Taking it Deeper: Advanced Thematic Layers
To really master theme, you have to be willing to explore its complexities and contradictions, avoiding simple answers.
Here’s how to go further:
- Embrace ambiguity and nuance: The most profound themes don’t offer easy answers. They make you think and reflect the complexities of the human experience. Don’t turn your script into a sermon.
- For Example (Theme: Justice): Instead of giving a clear verdict on what justice is, present situations where “justice” causes unexpected harm, or where true justice is unreachable, making the audience grapple with the implications.
- Show, Don’t Tell, the Contradictions: Let characters argue different sides of a thematic issue without a clear winner. Let certain situations challenge what the audience assumes.
- Use subversion: Sometimes, the most powerful way to explore a theme is to deliberately go against what the audience expects or against traditional archetypes.
- For Example (Theme: Heroism): Instead of the typical brave hero, show a hero who achieves their goal through questionable means, leading the audience to question what true heroism even is.
- For Example (Theme: Fate vs. Free Will): Have characters believe they are fated, only for their ultimate actions to be a direct result of their choices, or vice-versa.
- Theme resonates across genres: Theme isn’t just for heavy dramas. Every genre can and should use theme effectively.
- Comedy: Can use theme to poke fun at societal norms (e.g., Theme: Conformity explored through absurd characters trying to fit in).
- Thriller: Theme can raise the stakes (e.g., Theme: Paranoia, where the protagonist’s descent into madness is directly tied to the escalating fear).
- Sci-Fi/Fantasy: Often the strongest explorers of theme, using imagined worlds to dig into profound philosophical questions (e.g., Theme: Humanity’s essence in a world of AI, Theme: The burden of power in a magical kingdom).
- Thematic statement in the resolution (subtly): While the theme is a question throughout, by the end, your story should offer its perspective on that question. This isn’t a bumper sticker, but a felt understanding.
- Does the Protagonist Change? Their final state reflects the story’s overall stance on the theme.
- Does the World Change? The impact of the events on the story world subtly reinforces the theme’s conclusion.
- A “Feeling” of Resolution: The audience should walk away with a deeper understanding or a specific emotional response related to the core thematic question, even if there isn’t a definitive answer.
What to Avoid: Common Missteps with Theme
Even with the best intentions, it’s easy to stumble when trying to integrate theme. Be on the lookout for these common errors.
- Preaching: Don’t lecture your audience, explicitly state your theme through characters, or have obvious “moral of the story” moments. Audiences don’t like being talked down to. Let them figure out the meaning for themselves.
- Inconsistency: Characters or plot points acting in ways that contradict your established thematic framework without a clear, conscious reason. If your theme is about honesty, but your protagonist lies constantly without consequences or thematic exploration, it weakens your core message.

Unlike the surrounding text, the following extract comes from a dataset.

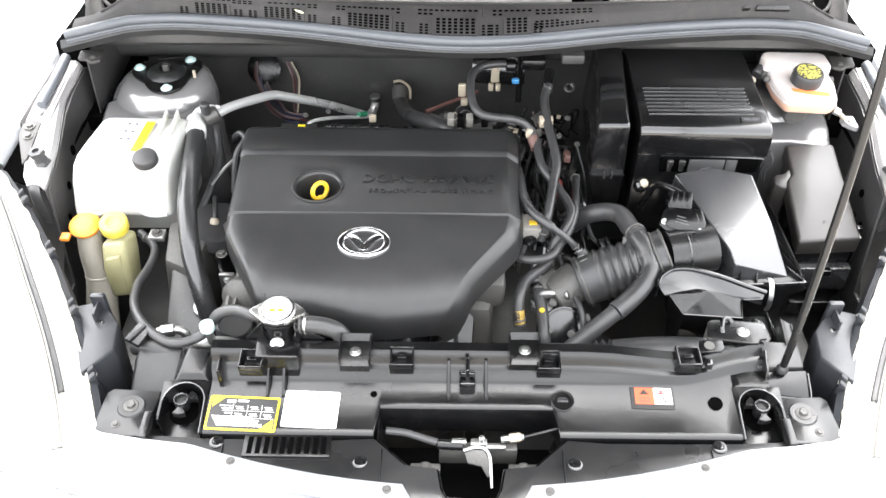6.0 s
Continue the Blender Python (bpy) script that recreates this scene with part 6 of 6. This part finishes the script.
part("black_canister", lathe([(0, 0), (0.034, 0), (0.038, 0.008), (0.038, 0.10), (0.034, 0.11), (0, 0.11)], (0.02, 0.835, 0.885), (1, -0.1, 0), 26), GLOSS_PLASTIC, bp)
part("pipe", tube([(0.0, 0.80, 0.93), (0.03, 0.80, 0.938), (0.08, 0.80, 0.93), (0.12, 0.79, 0.92)], 0.006, seg=8), RUBBER, bp)
for i, x in enumerate((-0.027, -0.008, 0.010, 0.040)):
    part("coil_plug", block((x - 0.007, 0.645, 0.855), (x + 0.007, 0.668, 0.876), 0.003), (GREY_CONN, PLASTIC, GREY_CONN, PLASTIC)[i], bp)
part("white_square", block((-0.192, 0.672, 0.846), (-0.178, 0.684, 0.860), 0.002), CLIP_WHITE, bp)
for i, (x, y, z) in enumerate(((-0.29, 0.78, 0.80), (-0.265, 0.785, 0.80), (-0.335, 0.75, 0.81), (-0.02, 0.70, 0.845), (0.06, 0.68, 0.845), (0.185, 0.614, 0.86), (0.205, 0.66, 0.87), (0.22, 0.60, 0.85))):
    placed("bolt", BOLT_DARK, Matrix.Translation((x, y, z)) @ Matrix.Rotation(0.6, 4, "X") @ Matrix.Scale(0.55, 4), bp)
part("lower_shelf", block((-0.36, 0.62, 0.70), (0.23, 0.80, 0.72), 0.006), PLASTIC_DULL, bp)
part("filler_plate", block((-0.355, 0.590, 0.876), (-0.285, 0.612, 0.886), 0.003), LABEL_BLACK, bp)
part("filler_mark", bars([(-0.322, 0.600, -0.308, 0.606)], Matrix.Identity(4), 0.886), LABEL_YELLOW, bp)
lp = thing("lifting_loop", (-0.44, 0.58, 0.84), "small bent steel hose and loop at the engine corner", "hose loop")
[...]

- Haphazard application: Don’t just throw thematic elements in randomly without a clear purpose or progression. Every thematic choice should serve the overall narrative and deepen understanding.
- The “Wallpaper” Theme: This is a theme that exists in the background but doesn’t actively shape character choices, plot developments, or the story’s emotional core. If you could remove the theme and the story still largely works, it’s not integrated effectively.
- Too many themes: Trying to tackle too many profound ideas at once. This just leads to a diluted, unfocused narrative. Stick to one dominant theme and use sub-themes to support it.
Wrapping it Up: The Unseen Architect of Resonance
Theme, when you use it skillfully, goes beyond the individual parts of your script to create a cohesive, meaningful experience. It’s like the underground river that feeds every plant on the surface, making them vibrant and full of life. By understanding where it comes from, building your story around it, and subtly weaving it into every choice—from how your characters talk to where your story is set—you stop simply telling a story and start building a world full of layered meaning.
Your ultimate goal isn’t just to entertain, but to provoke, to question, to explore the universal truths that connect us all. A script rich with a well-executed theme stays with your audience long after they’ve finished reading or watching. It invites them to reflect, discuss, and rediscover. It transforms mere words on a page into an echo of experience, a whisper of truth in the grand chorus of human stories. This is the lasting power of theme, and it is the ultimate tool for adding profound layers to your script.